I doubt if you’ve ever shelled a cashew. Think about it. Any images of shelling cashew nuts in your childhood? Didn’t think so. Cashews aren’t your average nut. I thought about this one day after a trip to the store to replenish my trail mix. Why can’t you buy cashews and shell them yourself? Thanks to the handy-dandy interwebs, I got my answer, and it’s fascinating.
Cashews are native to Brazil, but are grown all over in tropical regions, especially India and Africa. The Portuguese took the plant to India to help with soil erosion (the plant has a massive root system) in the mid-1500′s and Indians fell in love with the plant, using it widely in their cuisine. Odds are, the cashews you buy in the store are from India or Brazil – in other countries, processing the nut is both labor intensive and beyond their technical infrastructure. The nut is just thrown away while the fruit is consumed, sometimes on the spot. Cashews are not grown commercially in the US, because they have no tolerance for cold weather (there may be a few novelty trees in Florida). There’s a $400 million import market for them. 31% of Americans rated cashews as their favorite nut.
The cashew grows on a rather unremarkable looking evergreen tree that is related to the mango tree, pistachio tree, poison ivy and poison oak. It’s a generally bushy, low branched tree that might reach 35 feet. You’d never guess a tree this average looking could produce such an unusual fruit. It blooms with yellowish-pink flowers, and the nut has a double shell with a spongy honeycomb tissue in between that’s toxic. It’s a lot like poison ivy and will blister your mouth. The nut develops first and then a pear-shaped fruit forms that is about 3 inches long ripens to a yellow, juicy appendage above the nut shell. The trees flower for about 2 weeks at the beginning of the dry season (May in India and October in Brazil), and in 2 or 3 months you’ve got fruit. What makes the cashew weird is that the seed is outside the body of the fruit. The fruit is called a pseudo-fruit, or commonly, an “apple.” The nut hangs from the bottom of the apple. In its pre-processed state, the shell of the nut is leathery, not brittle, like most nuts.

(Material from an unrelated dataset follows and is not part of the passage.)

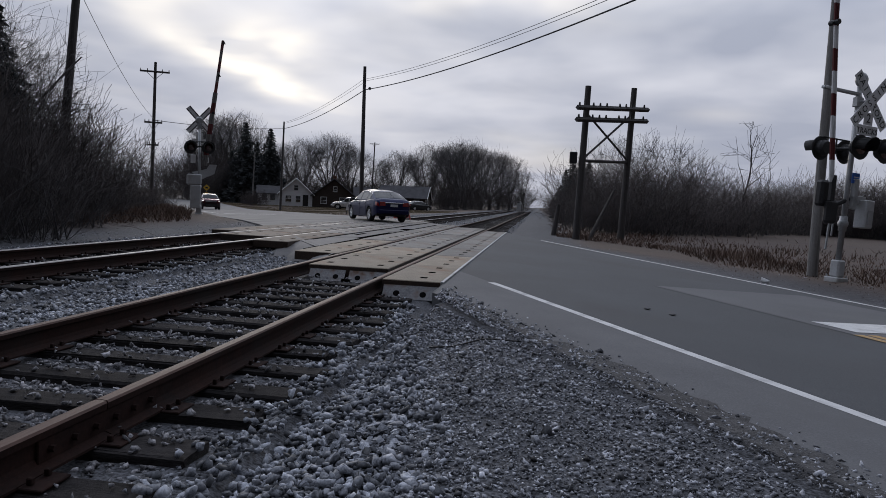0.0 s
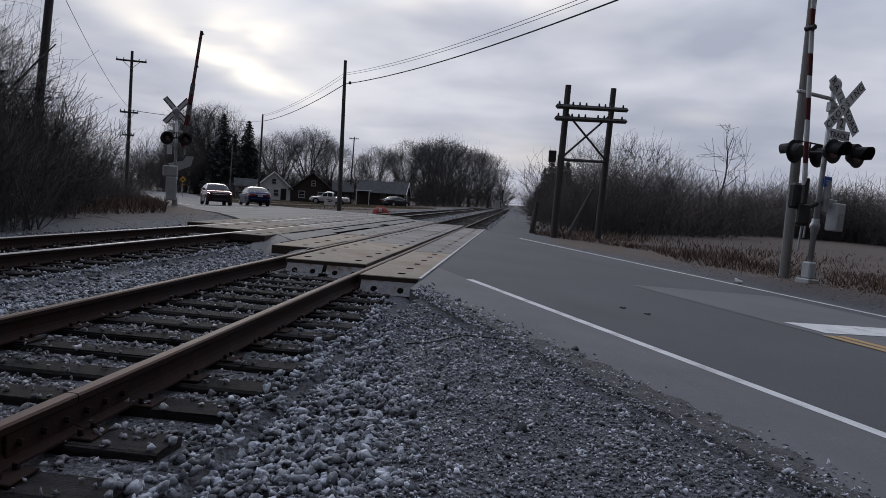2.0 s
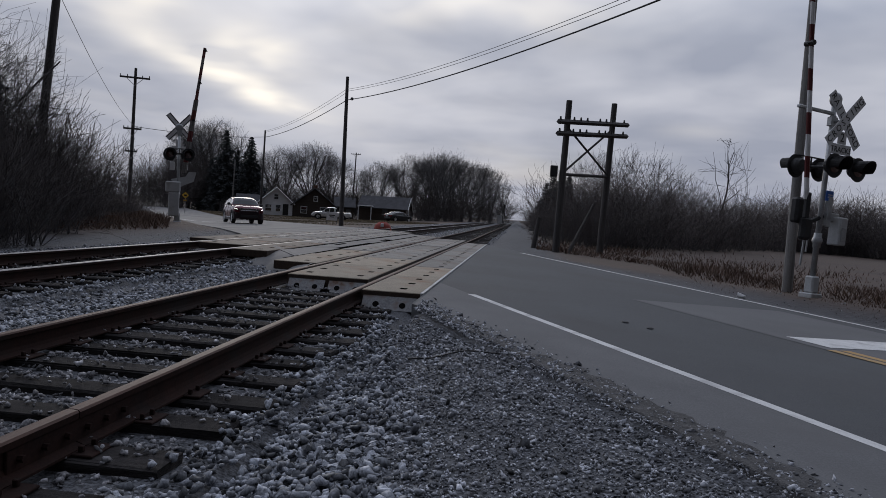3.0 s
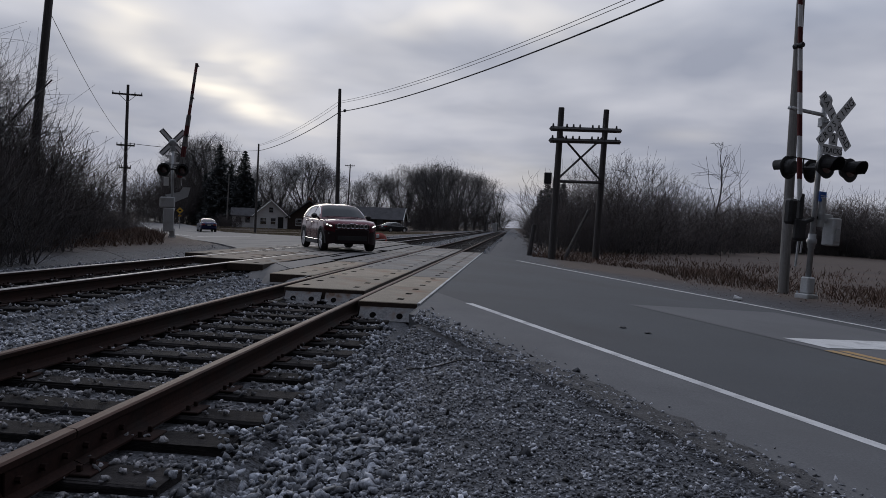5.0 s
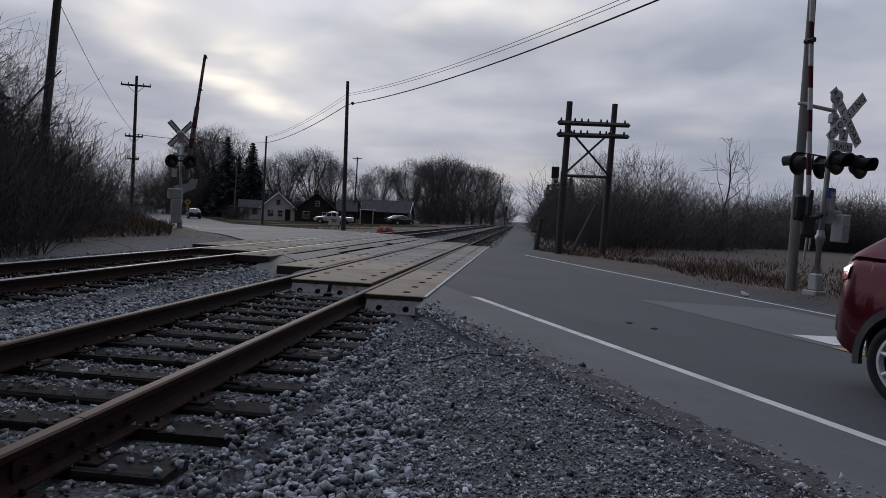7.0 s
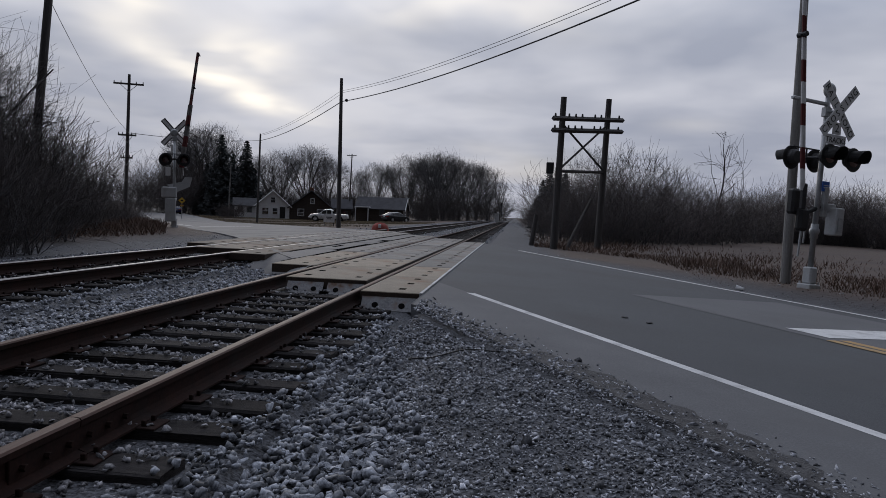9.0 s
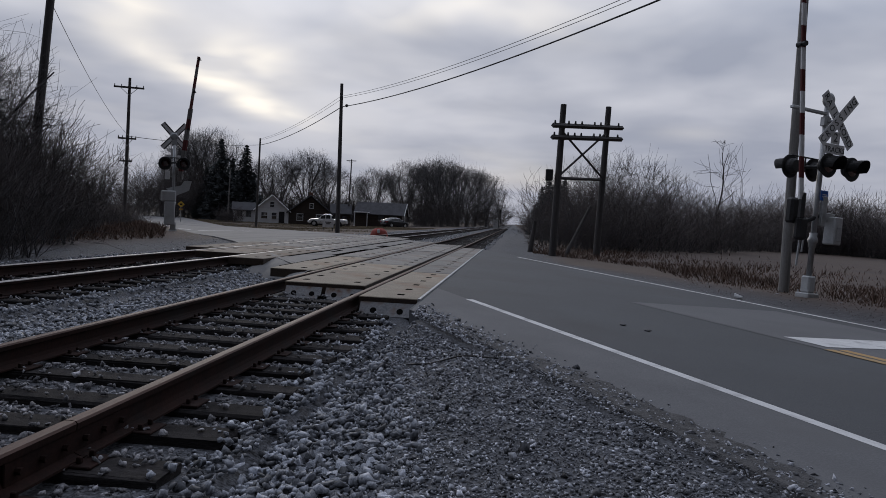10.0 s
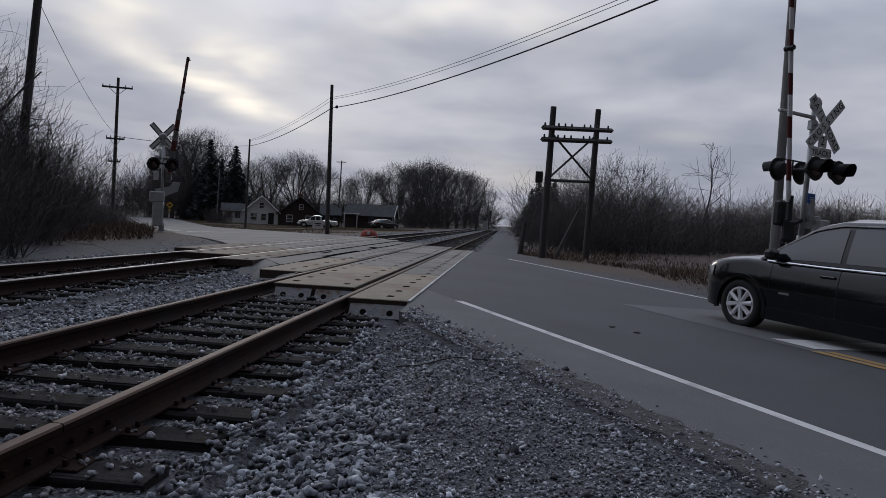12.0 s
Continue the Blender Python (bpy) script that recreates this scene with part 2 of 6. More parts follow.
# needle colour paled towards blue-grey to stand for distant haze
M_NEEDLE = mat("hazed_needles", (0.04, 0.047, 0.05), (0.088, 0.098, 0.1), 3, 20, 0.9, bump=0.0, vary=0.25)
M_GRASS = mat("dry_grass", (0.055, 0.036, 0.029), (0.145, 0.092, 0.067), 0.7, 12, 0.95, bump=0.0, vary=0.3, island=True)


M_LAWN = mat("winter_lawn", (0.12, 0.1, 0.062), (0.26, 0.21, 0.135), 0.7, 12, 0.95, bump=0.0, vary=0.3, island=True)


def ground_material():
    """Bare earth and dead grass; grey gravel, darkened for shaded gaps between stones, close to the tracks and the
    road's near shoulder.
    """
    ma = mat("ground_earth", (0.043, 0.031, 0.026), (0.1, 0.069, 0.054), 0.25, 9, 0.95, bump=0.7, depth=0.03, stain=(0.078, 0.057, 0.044), stain_scale=0.06)
    nt = ma.node_tree
    N, L = nt.nodes.new, nt.links.new
    b = nt.nodes["Principled BSDF"]
    earth = b.inputs["Base Color"].links[0].from_socket
    grit = N("ShaderNodeTexNoise")
    grit.inputs["Scale"].default_value, grit.inputs["Detail"].default_value = 55, 3
    tc = N("ShaderNodeTexCoord")
    L(tc.outputs["Object"], grit.inputs["Vector"])
    # grit colour kept dark, for the shade in the gaps between stones
    ramp = N("ShaderNodeValToRGB")
    ramp.color_ramp.elements[0].position, ramp.color_ramp.elements[1].position = 0.33, 0.68
    ramp.color_ramp.elements[0].color, ramp.color_ramp.elements[1].color = (0.012, 0.0125, 0.015, 1), (0.13, 0.135, 0.15, 1)
    L(grit.outputs[0], ramp.inputs[0])
    at = N("ShaderNodeAttribute")
    at.attribute_name = "gravel"
    mx = N("ShaderNodeMix")
    mx.data_type = "RGBA"
    L(at.outputs["Fac"], mx.inputs[0])
    L(earth, mx.inputs[6])
    L(ramp.outputs[0], mx.inputs[7])
    L(mx.outputs[2], b.inputs["Base Color"])
    return ma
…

When ripe, the apple and nut fall together from the tree. They are collected by hand from the ground. The apple can’t be transported any distance because it is very fragile and spoils quickly. The fruit will rot if left on the ground for a day, so at harvest time daily walks are made through the groves. As a fresh fruit, you can chew them, swallow the juice, and spit the fibers. They are bitter and give you the dry mouth because they’re high in tannins. But cooked, dried, candied, or made into wine, they are apparently pretty tasty. Before the fruit falls to the ground, it is poisonous, they can’t be picked early and ripened while in transit
There are a couple of ways to get to the nut we all love. The nut can be washed in water and stored in heaps for a couple of days. The shell eventually ruptures and the poison runs out. Then they are roasted in a large cylinder to burn off any remaining toxins. Or, the nuts can be dried in the sun and stored (for up to two years) for processing. When it’s time to process them, they are re-hydrated and roasted in a large rotating cylinder. That burns most of the toxic oil off.
There is actually a very good market for the toxic oil. It is used to termite proof wood, in the production of polymers in the petroleum industry and in the automotive industry as a component in brake linings that reduces squeaking. Some roasters are rigged with a trough that collects the oil and maximize profit in the process.

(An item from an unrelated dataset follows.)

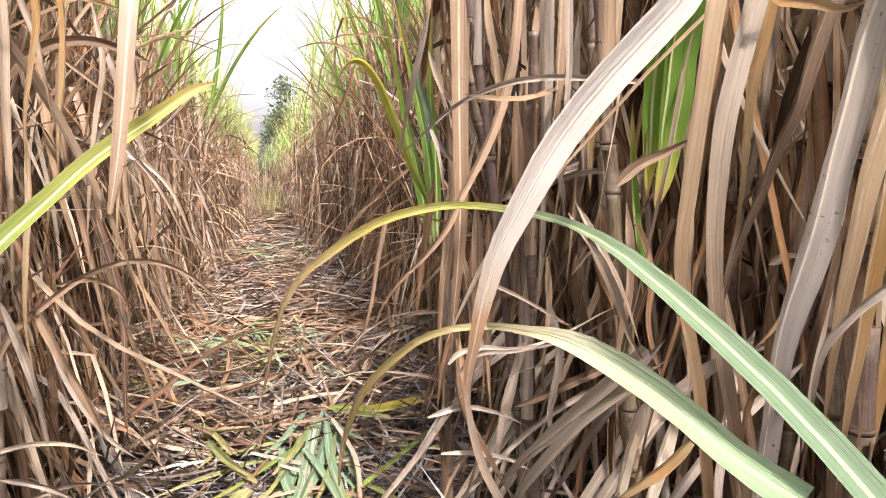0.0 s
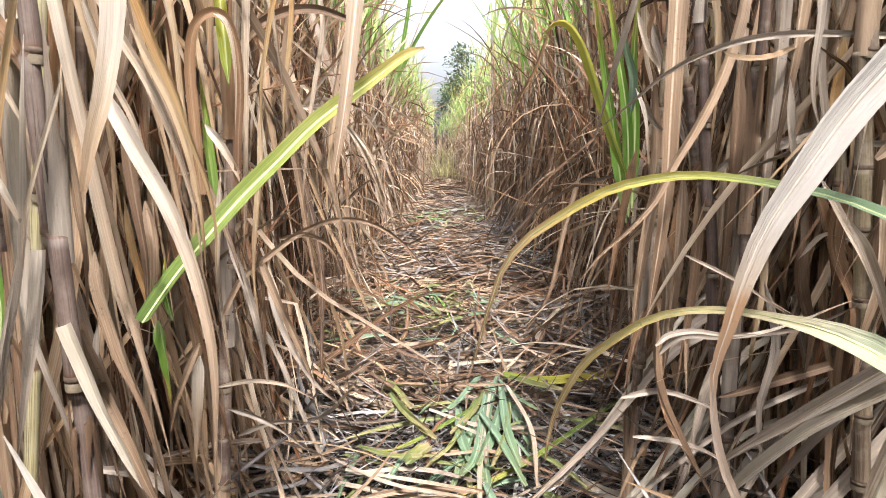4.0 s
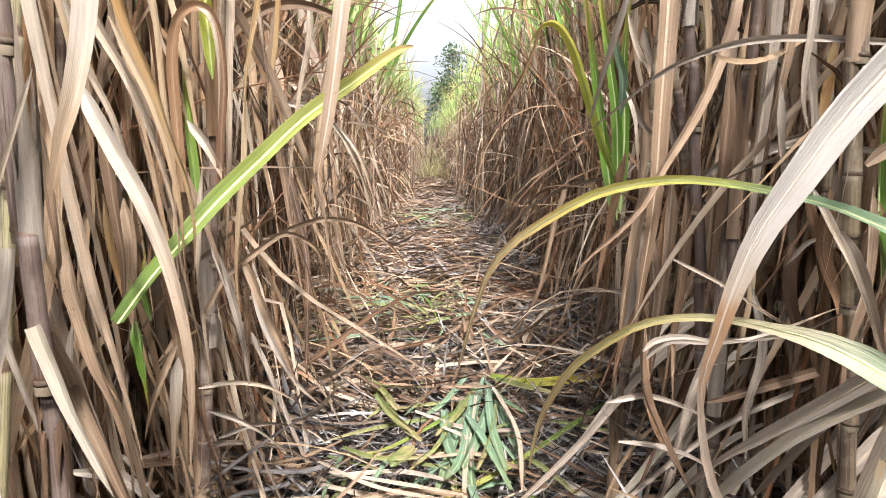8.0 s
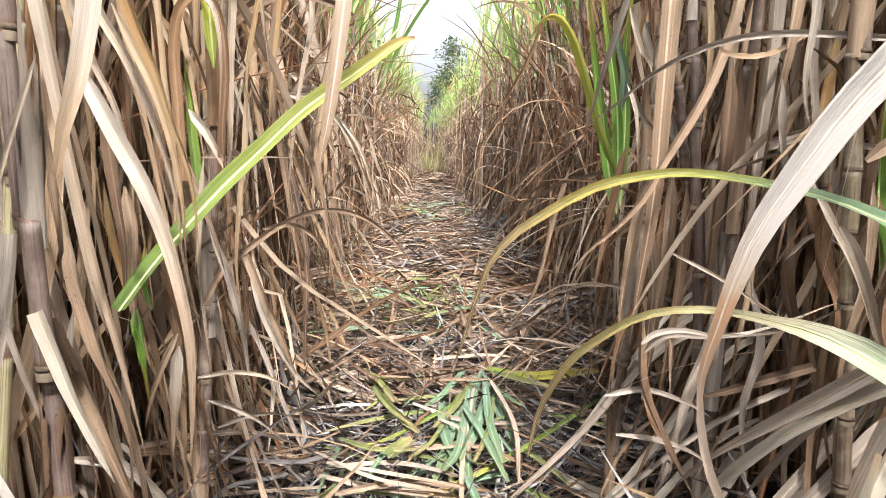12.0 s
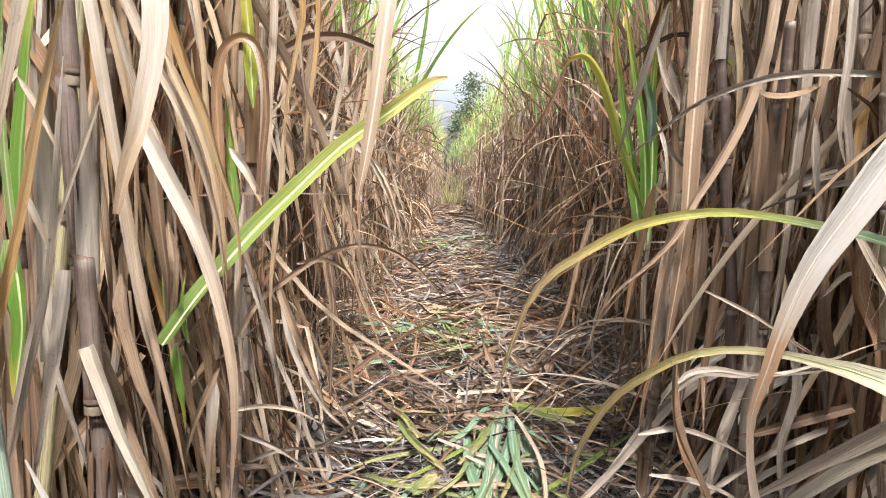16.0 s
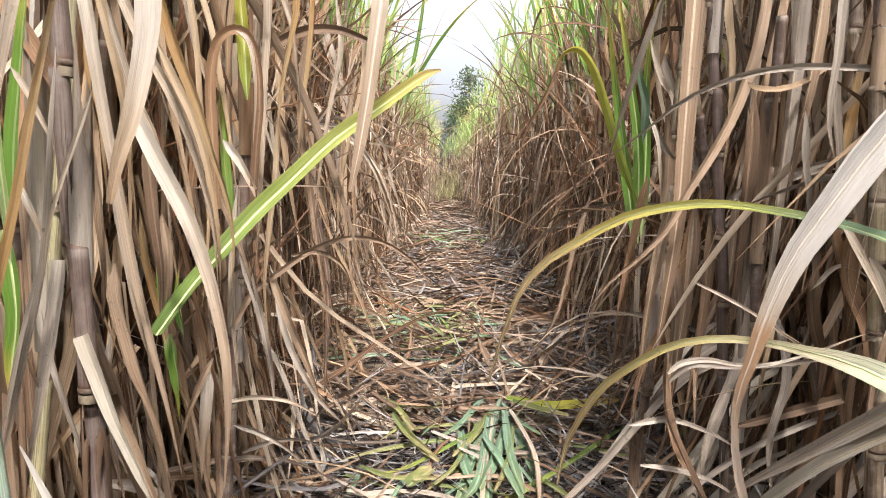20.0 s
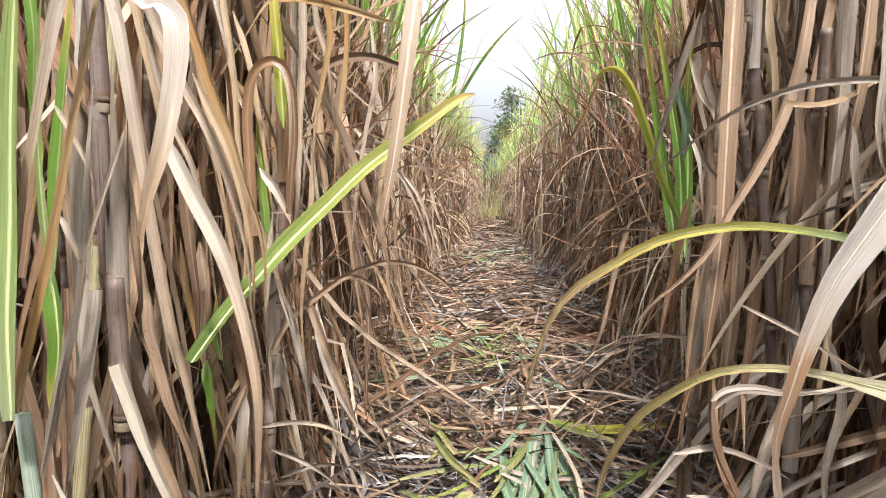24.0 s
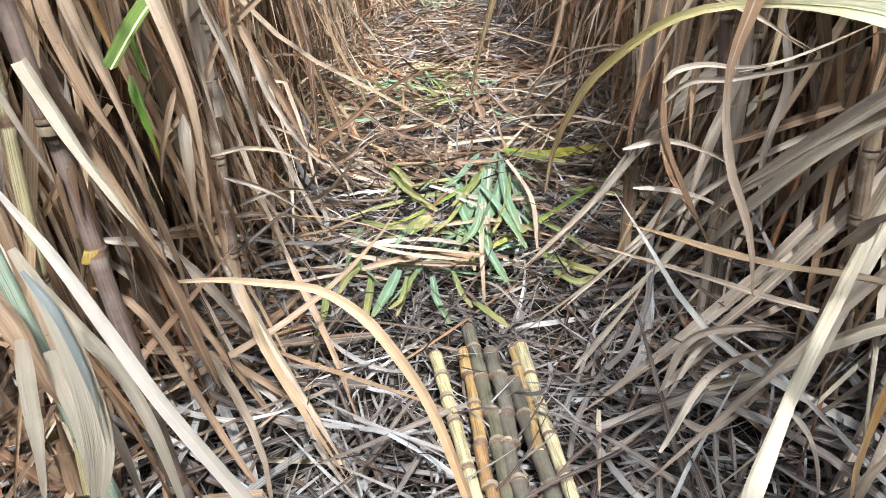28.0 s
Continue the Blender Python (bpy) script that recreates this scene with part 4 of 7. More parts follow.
frond(L, "umber", 0.0138, (-0.343, 0.673, 0.886), (-0.339, 0.673, 0.842), (-0.334, 0.673, 0.791), (-0.328, 0.673, 0.733), (-0.330, 0.673, 0.668), base=0.2)
frond(L, "tan", 0.0181, (-0.361, 0.753, 0.798), (-0.354, 0.753, 0.741), (-0.358, 0.753, 0.676), (-0.352, 0.753, 0.611), base=0.2)
frond(L, "husk", 0.0134, (-0.384, 0.653, 0.797), (-0.378, 0.653, 0.747), (-0.368, 0.653, 0.691), (-0.355, 0.653, 0.634), (-0.332, 0.653, 0.583), base=0.2)
frond(L, "gilt", 0.0102, (-0.438, 0.733, 1.020), (-0.434, 0.733, 0.967), (-0.422, 0.733, 0.913), (-0.418, 0.733, 0.852), (-0.415, 0.733, 0.783), base=0.2)
frond(L, "tan", 0.0108, (-0.353, 0.573, 0.891), (-0.346, 0.573, 0.848), (-0.342, 0.573, 0.804), (-0.339, 0.573, 0.749), (-0.343, 0.573, 0.693), base=0.2)
frond(L, "rust", 0.0134, (-0.336, 0.873, 0.799), (-0.339, 0.871, 0.895), (-0.341, 0.869, 0.974), (-0.331, 0.866, 1.025), (-0.309, 0.864, 1.043), (-0.288, 0.862, 1.036), (-0.275, 0.860, 1.005), (-0.270, 0.857, 0.943), (-0.275, 0.855, 0.873), (-0.278, 0.853, 0.786), widths=(1.1, 1.1, 1.1, 1, 1, 1, 1, 1, 0.9, 0.7))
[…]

The nuts are usually shelled by hand to get more whole nuts and fewer pieces. But wait, we’re not done yet. They still have to be dried again and peeled by hand. Finally, they are re-humidified vacuum packed in 25 pound cans filled with CO2. A can of cashews sold in India in 2008 for about $2.20.
“Walter D’Souza, former chairman of the Cashew Export Promotion Council of India, said that
manufacturers are not being paid on time by purchasers. Seventy per cent of exported kernels
are sent to the United States and Europe, where ‘purchasers have problem with their bankers’.”
– The Hindu, India’s National Newspaper, December 3, 2008.
Once they get shipped to the US, they are usually roasted, salted and packed into smaller quantities. Cashew farming is hazardous and labor intensive. Our favorite tasty treat is harvested and processed by mostly poor tropical countries that have a surplus of manual labor. There’s no other way to do it. There’s no other place the cashew tree will grow.
So I guess that satisfied my curiosity. But now I’m worried about the toxic oil, the cashew trade, cashew futures, and all the poor people who harvest, roast, shell and pack the cashews. I also want to know what cashew apple wine tastes like. It is called Feni in India, and available at sendwine.com for $65 (including shipping), but I’m going to look for an Indian store and see if I can get some there.